The nation’s gross domestic product expanded more than economists forecast last quarter, driven by rising consumer spending and a rebound in exports after natural disasters disrupted coal mining at the start of the year. The economy will grow by 1.8 percent this year, the Washington-based IMF said last week.
“Major economies need to deal with the current challenges with the same determination that saw us stare down the global financial crisis,” Swan wrote in his note from Washington, where he attended meetings of the Group of 20 finance ministers, the IMF and the World Bank. “While the Australian economy has grown over 5 percent since the crisis struck, many of our peers still haven’t made up the ground they lost.”
U.S. consumer spending probably slowed, growing 0.2 in August, after growing 0.8 percent in July, according to the median estimate of 63 economists in a Bloomberg News survey.

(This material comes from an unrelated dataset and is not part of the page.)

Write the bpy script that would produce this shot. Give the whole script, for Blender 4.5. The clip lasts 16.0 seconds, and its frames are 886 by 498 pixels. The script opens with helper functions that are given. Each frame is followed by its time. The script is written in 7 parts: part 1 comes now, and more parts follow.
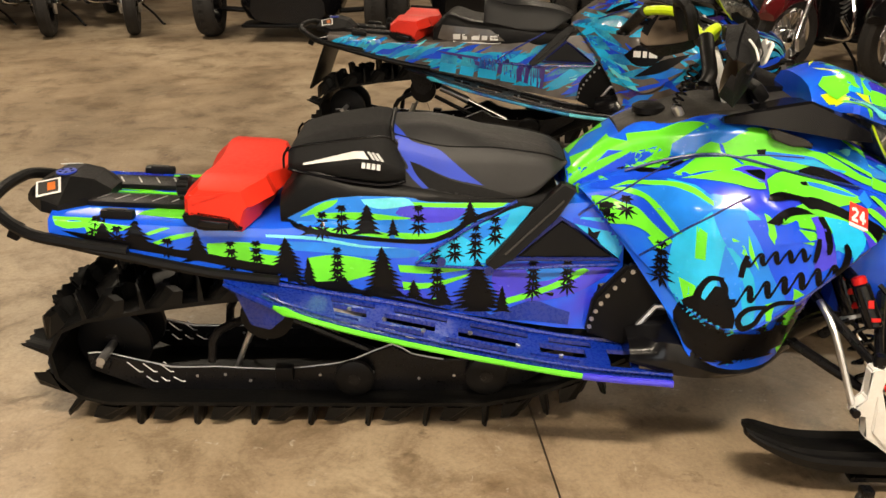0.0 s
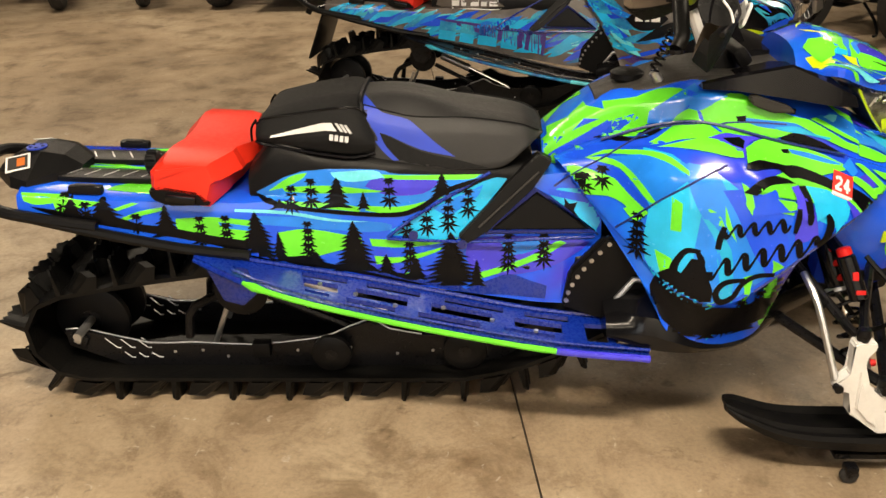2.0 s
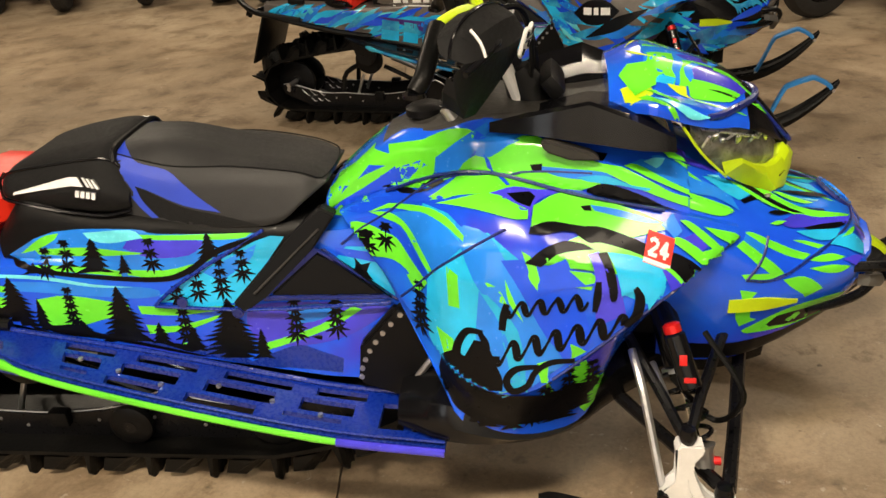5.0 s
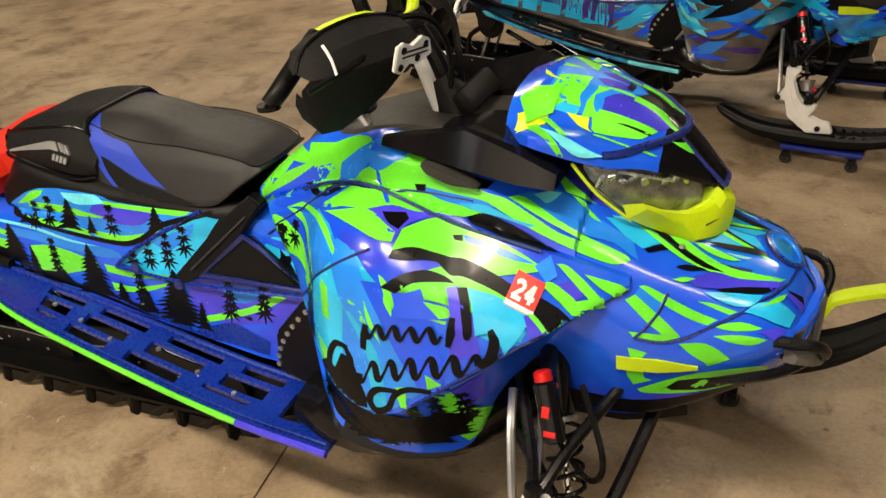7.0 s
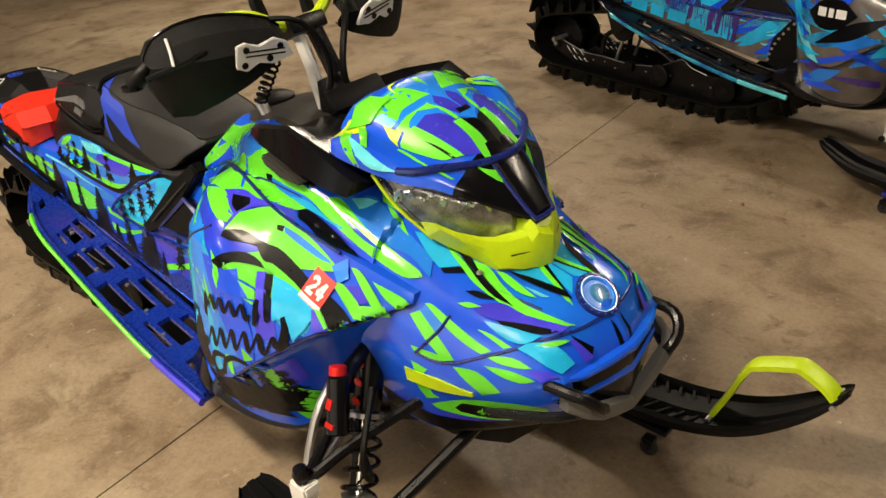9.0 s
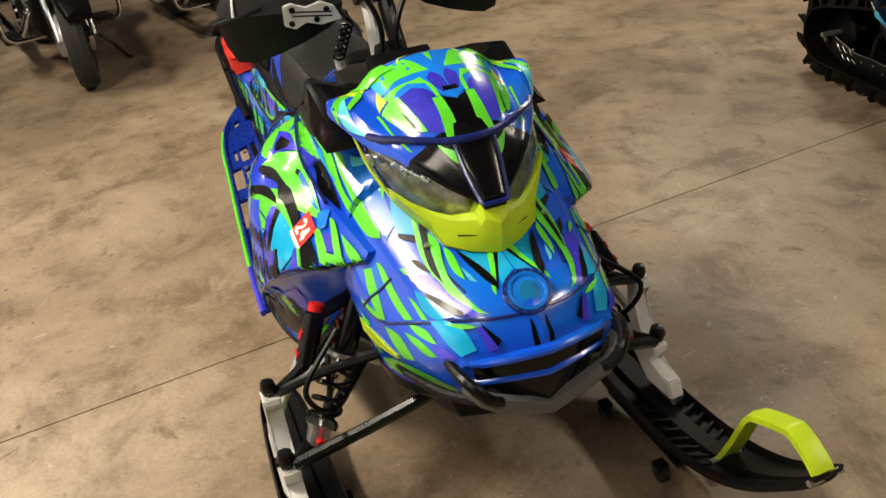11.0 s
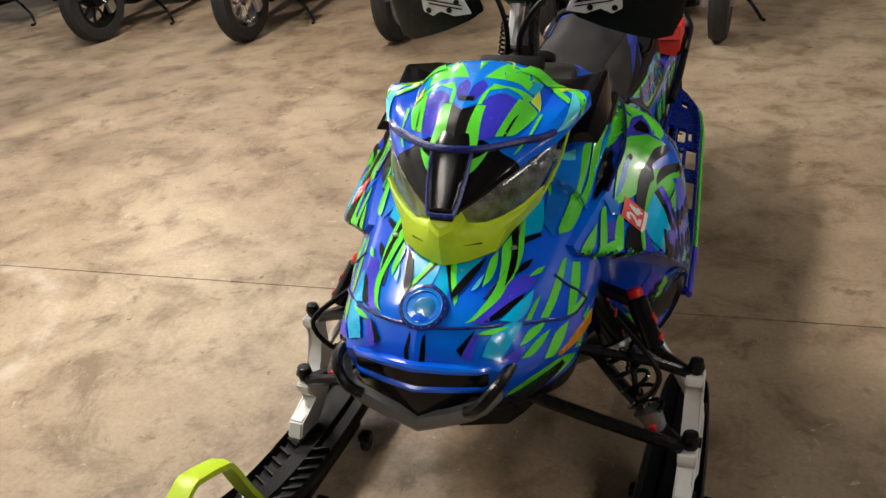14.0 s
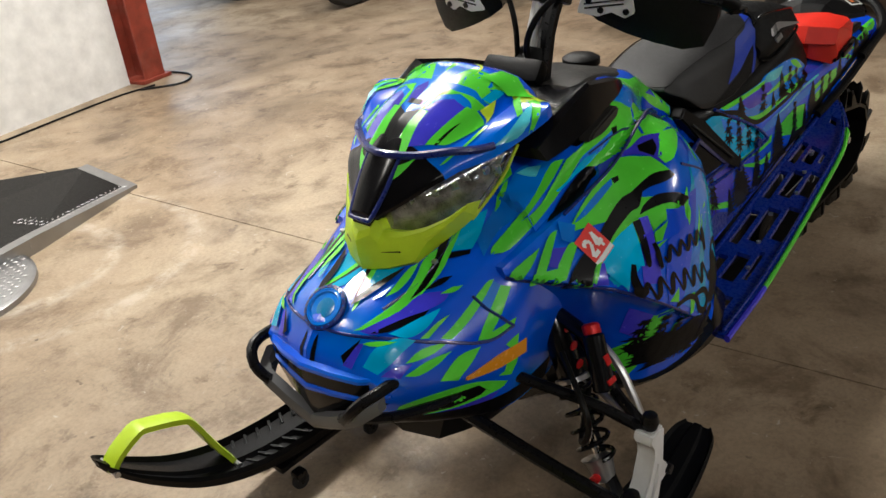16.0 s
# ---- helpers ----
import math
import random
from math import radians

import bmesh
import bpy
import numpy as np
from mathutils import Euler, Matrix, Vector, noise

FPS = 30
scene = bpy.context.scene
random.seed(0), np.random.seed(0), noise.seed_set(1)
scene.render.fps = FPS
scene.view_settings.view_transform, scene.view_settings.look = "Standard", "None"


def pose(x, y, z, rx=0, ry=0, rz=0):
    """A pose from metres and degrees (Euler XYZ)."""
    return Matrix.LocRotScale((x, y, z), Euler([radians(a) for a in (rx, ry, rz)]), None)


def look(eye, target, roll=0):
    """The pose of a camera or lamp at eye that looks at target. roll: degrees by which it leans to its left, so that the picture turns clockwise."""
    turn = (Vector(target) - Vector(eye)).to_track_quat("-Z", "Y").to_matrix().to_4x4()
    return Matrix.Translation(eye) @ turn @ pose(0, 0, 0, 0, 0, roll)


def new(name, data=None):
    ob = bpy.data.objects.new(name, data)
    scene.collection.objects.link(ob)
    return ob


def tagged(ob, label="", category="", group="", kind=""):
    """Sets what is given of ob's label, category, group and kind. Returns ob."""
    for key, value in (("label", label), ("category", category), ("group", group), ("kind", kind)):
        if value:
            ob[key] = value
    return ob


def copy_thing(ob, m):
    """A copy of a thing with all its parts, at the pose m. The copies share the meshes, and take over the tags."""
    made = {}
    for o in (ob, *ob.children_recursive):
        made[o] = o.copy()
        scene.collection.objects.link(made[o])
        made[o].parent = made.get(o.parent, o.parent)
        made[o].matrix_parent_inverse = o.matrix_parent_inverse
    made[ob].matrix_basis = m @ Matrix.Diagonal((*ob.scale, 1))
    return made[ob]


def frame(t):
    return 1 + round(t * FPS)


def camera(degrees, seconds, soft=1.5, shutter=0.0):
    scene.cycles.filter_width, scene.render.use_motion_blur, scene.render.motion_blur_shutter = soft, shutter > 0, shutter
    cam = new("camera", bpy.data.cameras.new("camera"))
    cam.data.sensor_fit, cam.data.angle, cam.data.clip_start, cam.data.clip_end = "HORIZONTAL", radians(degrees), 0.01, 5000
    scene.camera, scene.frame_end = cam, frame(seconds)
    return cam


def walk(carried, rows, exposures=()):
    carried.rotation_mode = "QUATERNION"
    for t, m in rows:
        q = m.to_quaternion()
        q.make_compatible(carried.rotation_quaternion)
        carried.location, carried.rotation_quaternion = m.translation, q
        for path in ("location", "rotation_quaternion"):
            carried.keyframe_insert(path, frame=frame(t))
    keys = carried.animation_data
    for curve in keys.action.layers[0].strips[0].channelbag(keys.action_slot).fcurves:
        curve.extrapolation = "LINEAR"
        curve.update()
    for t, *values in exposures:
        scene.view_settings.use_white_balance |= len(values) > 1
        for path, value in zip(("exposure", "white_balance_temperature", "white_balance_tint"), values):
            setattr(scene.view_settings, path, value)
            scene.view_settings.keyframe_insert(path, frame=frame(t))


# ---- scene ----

The U.S. economy will expand 1.5 percent this year, and Europe 1.6 percent, assuming volatility in financial markets doesn’t worsen and U.S. authorities agree on a fiscal plan that both supports the economy and outlines fiscal consolidation over the medium term, the IMF said.
A deadlock in the U.S. Congress over extending the nation’s debt limit and trimming budget limits brought the world’s biggest economy to the brink of default on July 31.
“The crisis has now entered a new ‘political phase’ with markets calling for swift action by policy makers,” Swan said. “Even though we are likely to see bouts of instability continue for some time to come, we need to remember that our situation couldn’t be more different to many of our peers.”